Héricart de Thury, député et directeur des travaux de Paris, crée en 1827 la Société royale d'Horticulture (7) et demande à un groupe de botanistes, comme Dupetit-Thouars, de lui conseiller des arbres exotiques pour la voirie de la capitale.

 

En plus du Sophora et du Tilleul argenté qui feront fortune, on lui indique le Cèdre du Liban pour orner le centre des squares.

 

Héricart est sceptique. Il craint la pollution urbaine. Il cherche un résineux plus rustique (8). Il se passionne pour les forêts algériennes.

 

Devenu président de la Société royale de l'Agriculture (9) , il écrit, le 20 juin 1843, au Maréchal Soult, président du Conseil et ministre de la Guerre, pour demander une enquête sur les Cèdres de l'Atlas, et notamment ceux de l'Ouarsenis à Teniet-al-Haad . Il réclame même des cônes « pour en faire des semis dans les pépinières » de la Société. Il faut, dit-il, « décider définitivement la question de l'existence des forêts de Cèdres dans les chaînes de l'Atlas » dans l'intérêt du reboisement de nos montagnes.

 

Le maréchal duc de Dalmatie répond le 26 janvier 1844 . II donne les renseignements demandés. Il envoie également des échantillons et conseille de se reporter aux travaux de Renou, fondateur du service forestier en Algérie depuis 1838 (10)

 

Héricart émet immédiatement l'opinion, au vu des branches de Cèdre : «  le Cèdre trouvé en Algérie n'est pas le véritable Cèdre du Liban, mais une variété voisine de cet arbre ».

 

Depuis quatre ans, le jeune Victor Renou parcourt avec enthousiasme les forêts de l'Algérie, le plus souvent dans des conditions difficiles à cause de tribus insoumises. Il reconnaît les peuplements, estime leur intérêt forestier. Le 24 juin 1842, il signe un mémoire important, le premier du genre, sur les « Forêts d'Algérie », mais il ne décrit que les massifs visités en plaine et dans les basses montagnes.

 

L'année suivante, il écrit au rédacteur en chef des Annales forestières. Dans le massif du Mouzaïa et des Béni Salah, près de Blida : « Là, nous avons trouvé le fameux Cèdre du Liban, bien caractérisé et nous étudions avec soin la marche de sa végétation ». Il signale en outre que le Cèdre existe aussi dans les monts Riga au sud de Sétif.

 

Le botaniste Durieu de Maisonneuve (t1) est alors envoyé en mission à Blida . Il y arrive le 30 mars 1844 et son rapport, lu à l'Académie des Sciences par Bory de Saint Vincent, est étonnant. À 800 mètres d'altitude, sur le versant sud, les Cèdres devenant de plus en plus nombreux et gigantesques, la majestueuse forêt qu'ils composent ne parut plus être interrompue . . . Certains ravins abrités et descendant au midi en recèlent des massifs de la plus grande beauté « . Certains « doivent être d'un âge prodigieux ».

 

Poursuivant sa quête, Renou, inlassable, publie en janvier 1844 une « Notice sur les forêts de Cèdres de l'Algérie », chef-d'oeuvre d'analyse et d'observation.

 

(7) Aujourd'hui Société nationale d'Horticulture de France.

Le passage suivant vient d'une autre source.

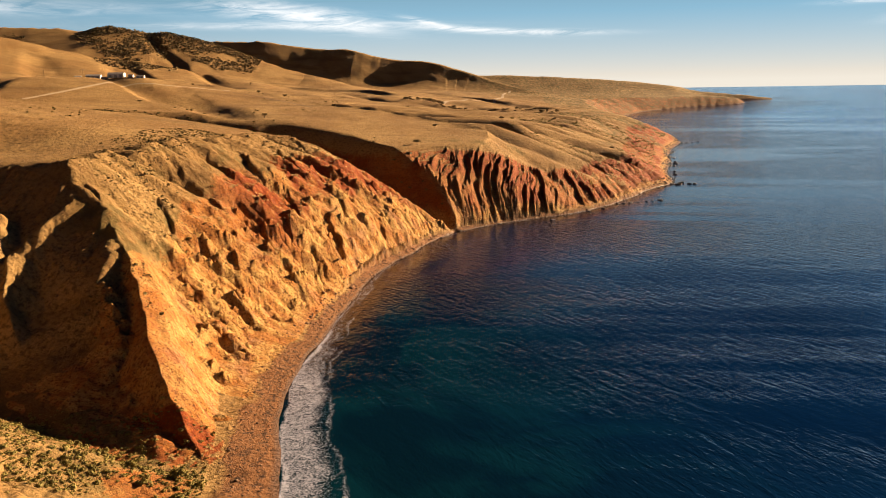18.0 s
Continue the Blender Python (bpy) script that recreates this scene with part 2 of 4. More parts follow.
FARM = smooth_line([(-640, 790, 131), (-520, 815, 129), (-428, 834, 124), (-340, 850, 109), (-260, 860, 95), (-200, 862, 86)])
HILL_FRONT = smooth_line([(-1500, 1250, 290), (-1250, 1350, 262), (-1019, 1450, 236), (-850, 1500, 200), (-700, 1550, 165), (-560, 1600, 135)])
HILL_WOODED = smooth_line([(-1500, 2100, 300), (-1200, 2020, 275), (-1050, 2000, 266), (-909, 2000, 275), (-784, 2000, 256), (-632, 2000, 221), (-493, 2000, 170), (-400, 2000, 140)])
HILL_BARE = smooth_line([(-1400, 3000, 300), (-896, 2900, 280), (-694, 2900, 278), (-533, 2900, 248), (-370, 2900, 248), (-249, 2900, 204), (-105, 2900, 200), (39, 2900, 157), (184, 2880, 106), (300, 2860, 70)])
HILL_FAR = smooth_line([(-900, 4900, 200), (198, 4700, 167), (531, 4700, 157), (865, 4700, 137), (1202, 4700, 100), (1540, 4720, 68), (1711, 4740, 53), (1860, 4770, 36)])


def flutes(run, across, wander, sizes, seed):
    """Runnels that go down a slope: sharp gullies between rounded ribs."""
    total = 0.0
    for i, (size, depth) in enumerate(sizes):
        n = np.abs(rough(run + wander, across * (0.17, 0.22, 0.26, 0.3)[i], size, 2, seed + 3 * i)) * 1.9
        if i % 2:       # sharp gullies between the ribs
            total = total + depth * (1 - np.minimum(n, 1.1)) ** 2
        else:           # sharp ribs between hollows
            total = total + depth * np.minimum(n, 1.15) ** 1.1
    return total


def crag(run, across, size, octaves, seed):
    """Sharp ribs between hollows, each finer set strongest on the ribs of the last."""
    total, amp, k, w = 0.0, 1.0, 1.0 / size, 1.0
    for i in range(octaves):
        n = (1 - np.abs(waves(run * k + 5.7 * i, across * k - 3.1 * i, seed + i)) * 1.25) ** 2 * w
        total = total + amp * n
        w = np.clip(n * 1.8, 0.25, 1)
        amp *= 0.55
        k *= 2.1
    return total


def teeth(run, across, size, seed):
    """Ribs with a gentle lit side and an abrupt shaded side, in broken patches."""
    q = run / size + 0.9 * rough(run, across, size * 2.2, 2, seed)
    f = q - np.floor(q)
    saw = np.where(f < 0.13, f / 0.13, (1 - f) / 0.87)
    much = ease(-0.25, 0.30, rough(run * 0.7, across * 0.3, size * 1.2, 2, seed + 4))
    return (saw - 0.45) * much


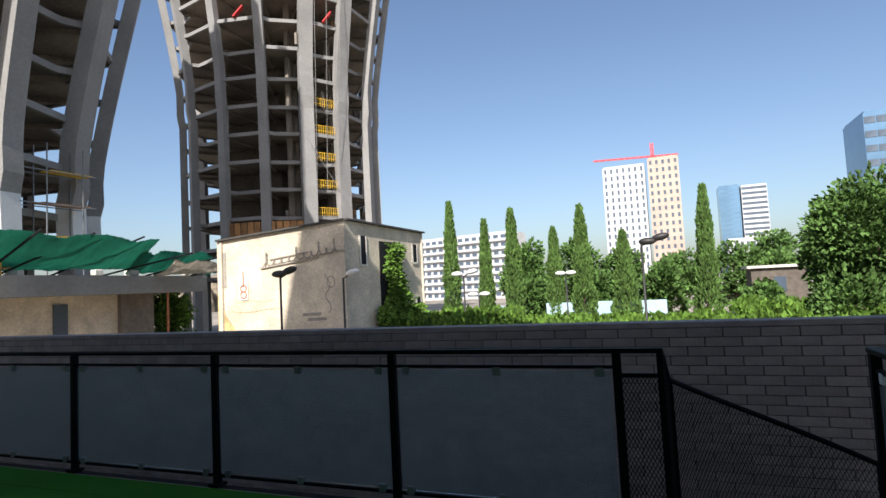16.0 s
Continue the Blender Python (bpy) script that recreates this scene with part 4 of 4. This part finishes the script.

(8) Héricart connaît bien le Cèdre du Liban . Dans son domaine de Thury-en-Valois (Oise), son père avait planté, en 1780, la montagne

de St-Martin-le-Pauvre avec des Cèdres "en assez grand nombre" (Loiseleur, 1837) . C'est peut-être le seul boqueteau connu

en France de Cèdres du Liban créé au XVIII° siècle.

(9) Aujourd'hui Académie d'Agriculture de France.

(10) Le service forestier algérien a été créé par le maréchal Vallée le 24 juillet 1838.

(11) Il a fait un premier voyage en Algérie en 1842.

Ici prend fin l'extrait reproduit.